• [The request]:
Lines from the one containing "Continue the Blender" through the last line of the data are to be repeated word for word, both ends included.
================================
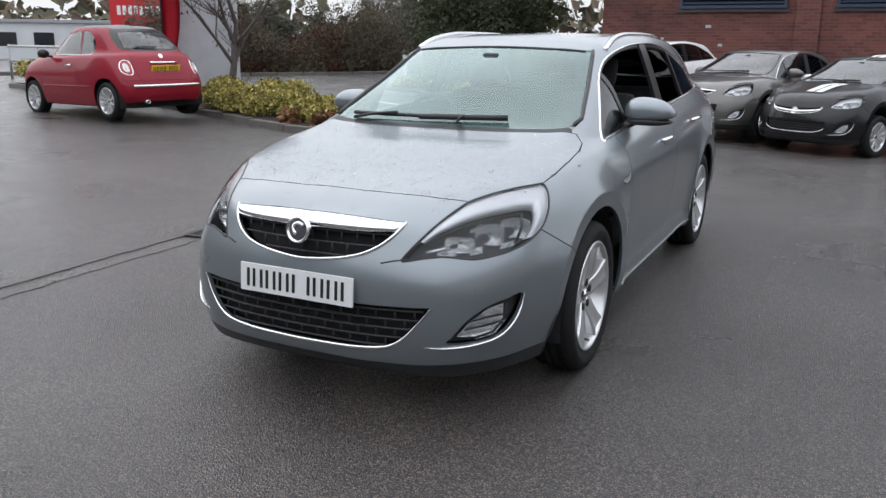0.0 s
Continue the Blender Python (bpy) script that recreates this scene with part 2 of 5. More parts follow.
def tube(points, radius, segs=8, closed=False, bm=None, flat=1.0, taper=False, up=(0, 0, 1)):
    """A rounded bar along points; flat squashes it along the direction up."""
    bm = bm or bmesh.new()
    pts = [Vector(p) for p in points]
    n = len(pts)
    rings = []
    for i, p in enumerate(pts):
        a = pts[(i - 1) % n] if closed or i else pts[0]
        b = pts[(i + 1) % n] if closed or i < n - 1 else pts[-1]
        d = (b - a).normalized()
        s = d.cross(Vector(up))
        if s.length < 1e-4:
            s = d.cross(Vector((1, 0, 0)))
        s.normalize()
        u = s.cross(d)
        r = radius
        if taper:
            f = i / (n - 1)
            r = radius * max(0.08, min(1.0, 4 * f, 4 * (1 - f)))
        rings.append([bm.verts.new(p + s * (r * math.cos(k)) + u * (r * flat * math.sin(k)))
                      for k in (2 * math.pi * j / segs for j in range(segs))])
    for i in range(n if closed else n - 1):
        a, b = rings[i], rings[(i + 1) % n]
        for j in range(segs):
            bm.faces.new((a[j], a[(j + 1) % segs], b[(j + 1) % segs], b[j]))
    if not closed:
        bm.faces.new(rings[0][::-1])
        bm.faces.new(rings[-1])
    return bm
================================
• [Solved exercise]:
Continue the Blender Python (bpy) script that recreates this scene with part 2 of 5. More parts follow.
def tube(points, radius, segs=8, closed=False, bm=None, flat=1.0, taper=False, up=(0, 0, 1)):
    """A rounded bar along points; flat squashes it along the direction up."""
    bm = bm or bmesh.new()
    pts = [Vector(p) for p in points]
    n = len(pts)
    rings = []
    for i, p in enumerate(pts):
        a = pts[(i - 1) % n] if closed or i else pts[0]
        b = pts[(i + 1) % n] if closed or i < n - 1 else pts[-1]
        d = (b - a).normalized()
        s = d.cross(Vector(up))
        if s.length < 1e-4:
            s = d.cross(Vector((1, 0, 0)))
        s.normalize()
        u = s.cross(d)
        r = radius
        if taper:
            f = i / (n - 1)
            r = radius * max(0.08, min(1.0, 4 * f, 4 * (1 - f)))
        rings.append([bm.verts.new(p + s * (r * math.cos(k)) + u * (r * flat * math.sin(k)))
                      for k in (2 * math.pi * j / segs for j in range(segs))])
    for i in range(n if closed else n - 1):
        a, b = rings[i], rings[(i + 1) % n]
        for j in range(segs):
            bm.faces.new((a[j], a[(j + 1) % segs], b[(j + 1) % segs], b[j]))
    if not closed:
        bm.faces.new(rings[0][::-1])
        bm.faces.new(rings[-1])
    return bm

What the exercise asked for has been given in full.